• **What the exercise asks**: Copy the lines below as they are; omit the images they contain.

• **Collected material**:
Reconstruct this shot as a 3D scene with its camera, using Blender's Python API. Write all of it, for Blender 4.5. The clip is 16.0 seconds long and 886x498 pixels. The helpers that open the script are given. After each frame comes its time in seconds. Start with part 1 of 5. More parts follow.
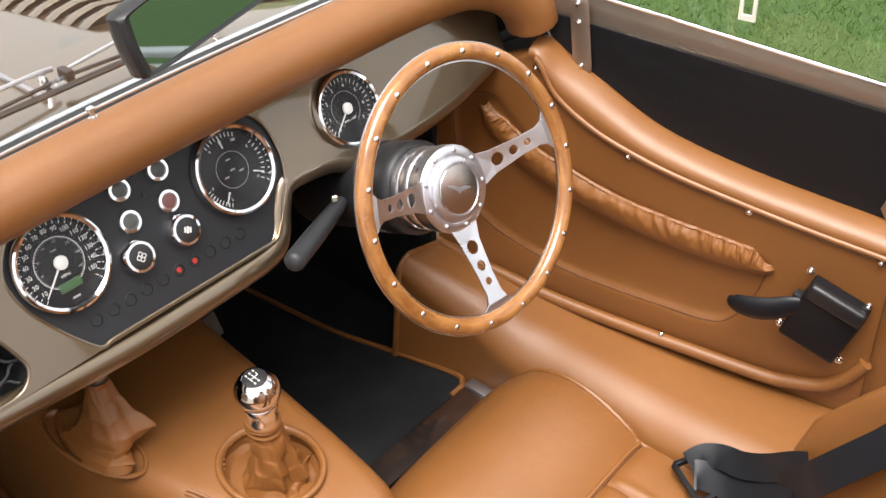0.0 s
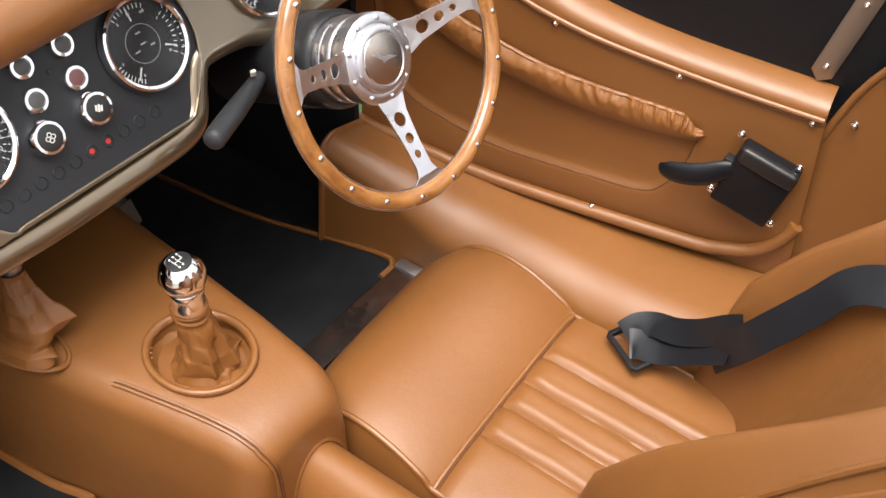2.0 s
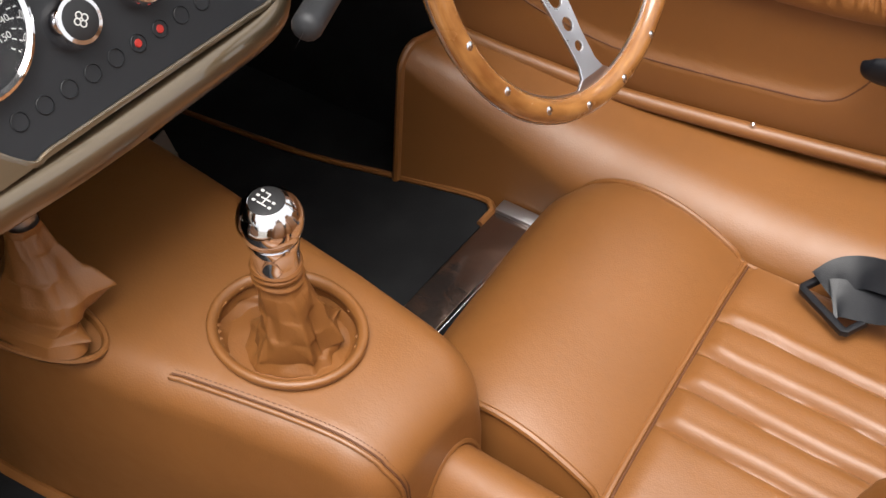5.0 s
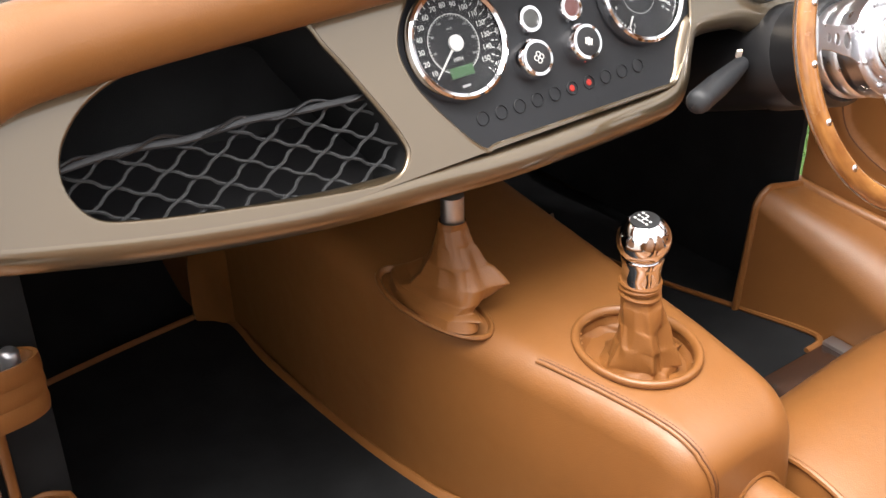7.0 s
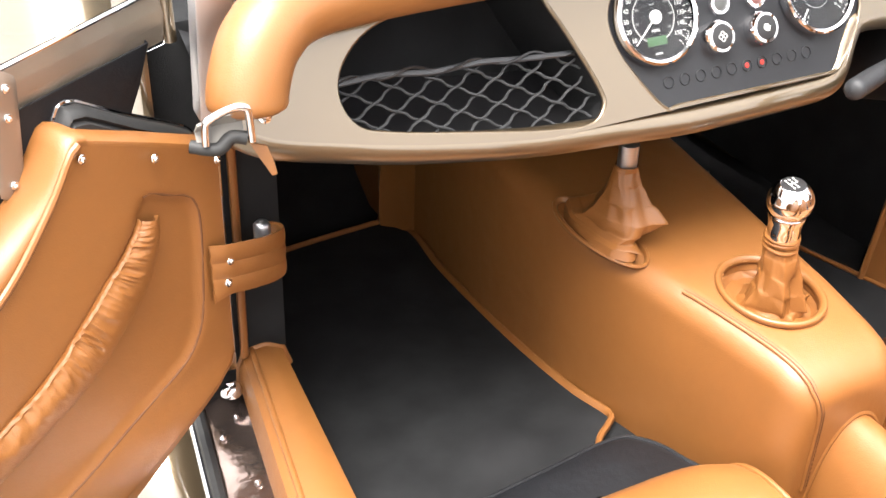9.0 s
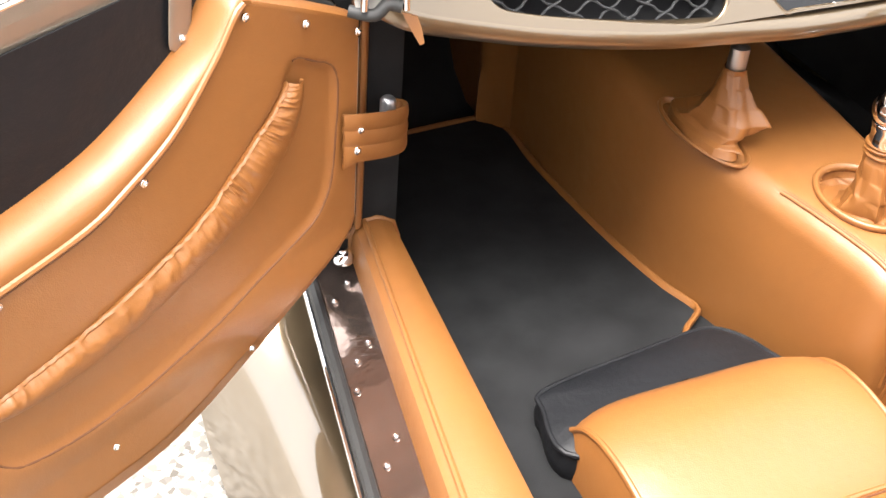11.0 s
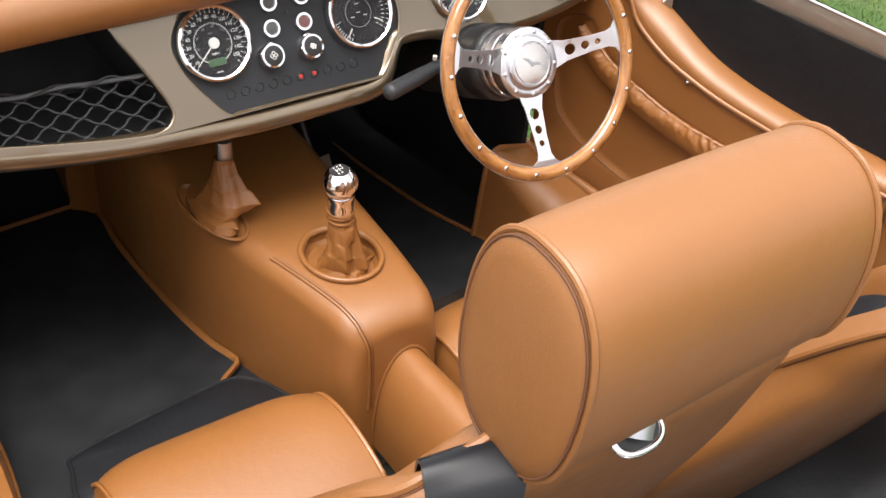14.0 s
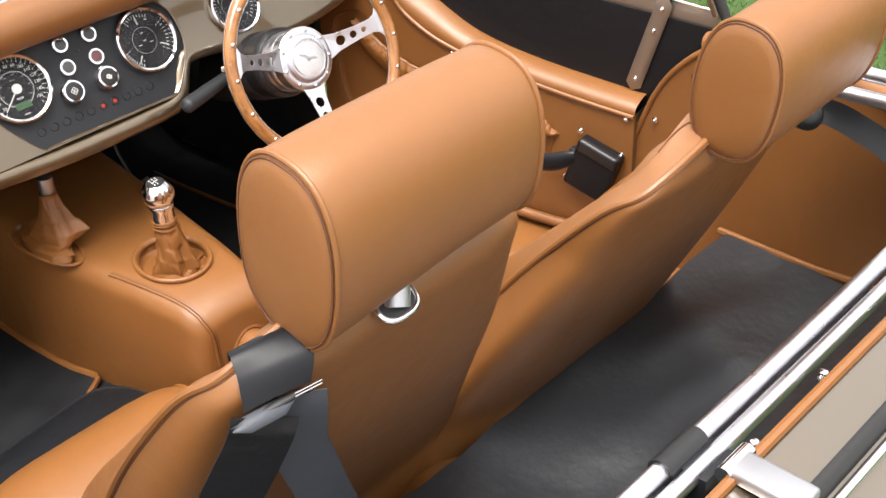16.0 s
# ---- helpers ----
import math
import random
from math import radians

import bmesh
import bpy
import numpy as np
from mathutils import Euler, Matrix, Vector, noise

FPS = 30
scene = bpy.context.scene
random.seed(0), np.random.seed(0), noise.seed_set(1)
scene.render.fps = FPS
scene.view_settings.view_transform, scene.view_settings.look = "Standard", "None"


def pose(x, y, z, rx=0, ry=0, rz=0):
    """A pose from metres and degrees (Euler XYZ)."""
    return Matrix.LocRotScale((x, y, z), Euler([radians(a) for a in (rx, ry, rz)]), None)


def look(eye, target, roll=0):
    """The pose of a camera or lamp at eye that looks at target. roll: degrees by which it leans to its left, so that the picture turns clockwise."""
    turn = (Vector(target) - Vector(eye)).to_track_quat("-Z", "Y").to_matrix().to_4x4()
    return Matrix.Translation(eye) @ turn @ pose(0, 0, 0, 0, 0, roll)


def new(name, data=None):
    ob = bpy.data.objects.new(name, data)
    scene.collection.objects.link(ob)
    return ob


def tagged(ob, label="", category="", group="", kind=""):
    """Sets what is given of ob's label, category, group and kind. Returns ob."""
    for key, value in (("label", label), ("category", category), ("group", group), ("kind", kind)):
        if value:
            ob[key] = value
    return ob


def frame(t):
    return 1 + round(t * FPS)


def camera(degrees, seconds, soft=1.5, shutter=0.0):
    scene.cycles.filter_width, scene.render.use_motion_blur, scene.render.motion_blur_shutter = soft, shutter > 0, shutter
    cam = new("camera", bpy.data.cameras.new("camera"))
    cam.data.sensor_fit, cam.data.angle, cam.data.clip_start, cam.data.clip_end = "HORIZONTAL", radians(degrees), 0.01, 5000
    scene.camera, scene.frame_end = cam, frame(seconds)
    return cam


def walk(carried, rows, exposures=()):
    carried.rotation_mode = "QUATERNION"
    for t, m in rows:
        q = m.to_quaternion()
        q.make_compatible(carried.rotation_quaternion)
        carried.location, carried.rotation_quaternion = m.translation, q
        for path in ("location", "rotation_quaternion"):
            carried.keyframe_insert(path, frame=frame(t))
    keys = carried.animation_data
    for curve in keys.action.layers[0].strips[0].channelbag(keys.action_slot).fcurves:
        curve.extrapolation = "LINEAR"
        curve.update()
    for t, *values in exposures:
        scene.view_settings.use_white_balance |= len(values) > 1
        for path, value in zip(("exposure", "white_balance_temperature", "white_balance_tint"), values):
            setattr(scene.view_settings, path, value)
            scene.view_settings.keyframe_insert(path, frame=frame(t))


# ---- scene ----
cam = camera(41.0, 16.0)
EXPOSURES = [(0.0, 1.55), (2.0, 1.55), (2.5, 1.45), (3.0, 1.3), (3.5, 1.28), (6.0, 1.3), (6.5, 1.6), (7.0, 2.0), (7.5, 2.25), (8.5, 2.55), (9.0, 2.85), (9.5, 2.98), (11.8, 2.52), (12.0, 2.4), (12.5, 2.05), (13.0, 1.85), (14.5, 1.68), (16.0, 1.76)]
PATH = [
    (0, (-0.614, -0.913, 1.724), (0.545, 0.166, 0.501), -1.9),
    (0.5, (-0.642, -0.901, 1.714), (0.496, 0.211, 0.503), -1.3),
    (1, (-0.623, -0.891, 1.71), (0.484, 0.184, 0.438), -2.0),
    (1.5, (-0.619, -0.912, 1.677), (0.499, 0.095, 0.36), -1.5),
    (2, (-0.61, -0.887, 1.672), (0.547, 0.013, 0.312), -0.7),
    (2.5, (-0.595, -0.811, 1.632), (0.554, 0.032, 0.228), -1.5),
    (3, (-0.538, -0.665, 1.495), (0.592, 0.096, 0.031), -2.8),
    (3.5, (-0.476, -0.532, 1.369), (0.689, 0.23, -0.067), -1.5),
    (6, (-0.59, -0.616, 1.36), (0.55, 0.392, 0.062), 0.7),
    (6.5, (-0.7, -0.679, 1.316), (0.338, 0.612, 0.195), -2.6),
    (7, (-0.802, -0.765, 1.325), (0.198, 0.629, 0.297), -1.8),
    (7.5, (-0.88, -0.865, 1.356), (0.105, 0.54, 0.327), -2.2),
    (8, (-0.911, -0.951, 1.418), (0.116, 0.38, 0.334), -0.5),
    (8.5, (-0.969, -0.954, 1.444), (-0.013, 0.421, 0.35), 2.2),
    (9, (-0.992, -0.925, 1.443), (-0.194, 0.535, 0.333), 2.0),
    (9.5, (-1.013, -0.908, 1.43), (-0.311, 0.577, 0.289), 2.2),
    (9.7, (-1.028, -0.913, 1.423), (-0.368, 0.57, 0.255), 2.8),
    (11.8, (-1.143, -1.001, 1.489), (-0.39, 0.394, 0.269), 4.2),
    (12, (-1.095, -0.997, 1.512), (-0.302, 0.372, 0.289), 2.8),
    (12.5, (-1.038, -1.056, 1.58), (-0.03, 0.177, 0.37), 5.3),
    (13, (-0.921, -1.151, 1.608), (0.136, 0.058, 0.416), 5.4),
    (13.5, (-0.841, -1.249, 1.651), (0.211, -0.044, 0.451), 5.5),
    (14, (-0.815, -1.383, 1.701), (0.165, -0.084, 0.538), 3.8),
    (14.5, (-0.825, -1.552, 1.756), (0.155, -0.173, 0.69), 1.5),
    (15, (-0.887, -1.673, 1.78), (0.135, -0.282, 0.77), -0.0),
    (15.5, (-0.923, -1.699, 1.796), (0.162, -0.369, 0.769), -0.6),
    (16, (-0.911, -1.628, 1.767), (0.256, -0.466, 0.631), -2.8),
]
walk(cam, [(t, look(eye, target, roll)) for t, eye, target, roll in PATH], EXPOSURES)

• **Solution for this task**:
Reconstruct this shot as a 3D scene with its camera, using Blender's Python API. Write all of it, for Blender 4.5. The clip is 16.0 seconds long and 886x498 pixels. The helpers that open the script are given. After each frame comes its time in seconds. Start with part 1 of 5. More parts follow.
0.0 s
2.0 s
5.0 s
7.0 s
9.0 s
11.0 s
14.0 s
16.0 s
# ---- helpers ----
import math
import random
from math import radians

import bmesh
import bpy
import numpy as np
from mathutils import Euler, Matrix, Vector, noise

FPS = 30
scene = bpy.context.scene
random.seed(0), np.random.seed(0), noise.seed_set(1)
scene.render.fps = FPS
scene.view_settings.view_transform, scene.view_settings.look = "Standard", "None"


def pose(x, y, z, rx=0, ry=0, rz=0):
    """A pose from metres and degrees (Euler XYZ)."""
    return Matrix.LocRotScale((x, y, z), Euler([radians(a) for a in (rx, ry, rz)]), None)


def look(eye, target, roll=0):
    """The pose of a camera or lamp at eye that looks at target. roll: degrees by which it leans to its left, so that the picture turns clockwise."""
    turn = (Vector(target) - Vector(eye)).to_track_quat("-Z", "Y").to_matrix().to_4x4()
    return Matrix.Translation(eye) @ turn @ pose(0, 0, 0, 0, 0, roll)


def new(name, data=None):
    ob = bpy.data.objects.new(name, data)
    scene.collection.objects.link(ob)
    return ob


def tagged(ob, label="", category="", group="", kind=""):
    """Sets what is given of ob's label, category, group and kind. Returns ob."""
    for key, value in (("label", label), ("category", category), ("group", group), ("kind", kind)):
        if value:
            ob[key] = value
    return ob


def frame(t):
    return 1 + round(t * FPS)


def camera(degrees, seconds, soft=1.5, shutter=0.0):
    scene.cycles.filter_width, scene.render.use_motion_blur, scene.render.motion_blur_shutter = soft, shutter > 0, shutter
    cam = new("camera", bpy.data.cameras.new("camera"))
    cam.data.sensor_fit, cam.data.angle, cam.data.clip_start, cam.data.clip_end = "HORIZONTAL", radians(degrees), 0.01, 5000
    scene.camera, scene.frame_end = cam, frame(seconds)
    return cam


def walk(carried, rows, exposures=()):
    carried.rotation_mode = "QUATERNION"
    for t, m in rows:
        q = m.to_quaternion()
        q.make_compatible(carried.rotation_quaternion)
        carried.location, carried.rotation_quaternion = m.translation, q
        for path in ("location", "rotation_quaternion"):
            carried.keyframe_insert(path, frame=frame(t))
    keys = carried.animation_data
    for curve in keys.action.layers[0].strips[0].channelbag(keys.action_slot).fcurves:
        curve.extrapolation = "LINEAR"
        curve.update()
    for t, *values in exposures:
        scene.view_settings.use_white_balance |= len(values) > 1
        for path, value in zip(("exposure", "white_balance_temperature", "white_balance_tint"), values):
            setattr(scene.view_settings, path, value)
            scene.view_settings.keyframe_insert(path, frame=frame(t))


# ---- scene ----
cam = camera(41.0, 16.0)
EXPOSURES = [(0.0, 1.55), (2.0, 1.55), (2.5, 1.45), (3.0, 1.3), (3.5, 1.28), (6.0, 1.3), (6.5, 1.6), (7.0, 2.0), (7.5, 2.25), (8.5, 2.55), (9.0, 2.85), (9.5, 2.98), (11.8, 2.52), (12.0, 2.4), (12.5, 2.05), (13.0, 1.85), (14.5, 1.68), (16.0, 1.76)]
PATH = [
    (0, (-0.614, -0.913, 1.724), (0.545, 0.166, 0.501), -1.9),
    (0.5, (-0.642, -0.901, 1.714), (0.496, 0.211, 0.503), -1.3),
    (1, (-0.623, -0.891, 1.71), (0.484, 0.184, 0.438), -2.0),
    (1.5, (-0.619, -0.912, 1.677), (0.499, 0.095, 0.36), -1.5),
    (2, (-0.61, -0.887, 1.672), (0.547, 0.013, 0.312), -0.7),
    (2.5, (-0.595, -0.811, 1.632), (0.554, 0.032, 0.228), -1.5),
    (3, (-0.538, -0.665, 1.495), (0.592, 0.096, 0.031), -2.8),
    (3.5, (-0.476, -0.532, 1.369), (0.689, 0.23, -0.067), -1.5),
    (6, (-0.59, -0.616, 1.36), (0.55, 0.392, 0.062), 0.7),
    (6.5, (-0.7, -0.679, 1.316), (0.338, 0.612, 0.195), -2.6),
    (7, (-0.802, -0.765, 1.325), (0.198, 0.629, 0.297), -1.8),
    (7.5, (-0.88, -0.865, 1.356), (0.105, 0.54, 0.327), -2.2),
    (8, (-0.911, -0.951, 1.418), (0.116, 0.38, 0.334), -0.5),
    (8.5, (-0.969, -0.954, 1.444), (-0.013, 0.421, 0.35), 2.2),
    (9, (-0.992, -0.925, 1.443), (-0.194, 0.535, 0.333), 2.0),
    (9.5, (-1.013, -0.908, 1.43), (-0.311, 0.577, 0.289), 2.2),
    (9.7, (-1.028, -0.913, 1.423), (-0.368, 0.57, 0.255), 2.8),
    (11.8, (-1.143, -1.001, 1.489), (-0.39, 0.394, 0.269), 4.2),
    (12, (-1.095, -0.997, 1.512), (-0.302, 0.372, 0.289), 2.8),
    (12.5, (-1.038, -1.056, 1.58), (-0.03, 0.177, 0.37), 5.3),
    (13, (-0.921, -1.151, 1.608), (0.136, 0.058, 0.416), 5.4),
    (13.5, (-0.841, -1.249, 1.651), (0.211, -0.044, 0.451), 5.5),
    (14, (-0.815, -1.383, 1.701), (0.165, -0.084, 0.538), 3.8),
    (14.5, (-0.825, -1.552, 1.756), (0.155, -0.173, 0.69), 1.5),
    (15, (-0.887, -1.673, 1.78), (0.135, -0.282, 0.77), -0.0),
    (15.5, (-0.923, -1.699, 1.796), (0.162, -0.369, 0.769), -0.6),
    (16, (-0.911, -1.628, 1.767), (0.256, -0.466, 0.631), -2.8),
]
walk(cam, [(t, look(eye, target, roll)) for t, eye, target, roll in PATH], EXPOSURES)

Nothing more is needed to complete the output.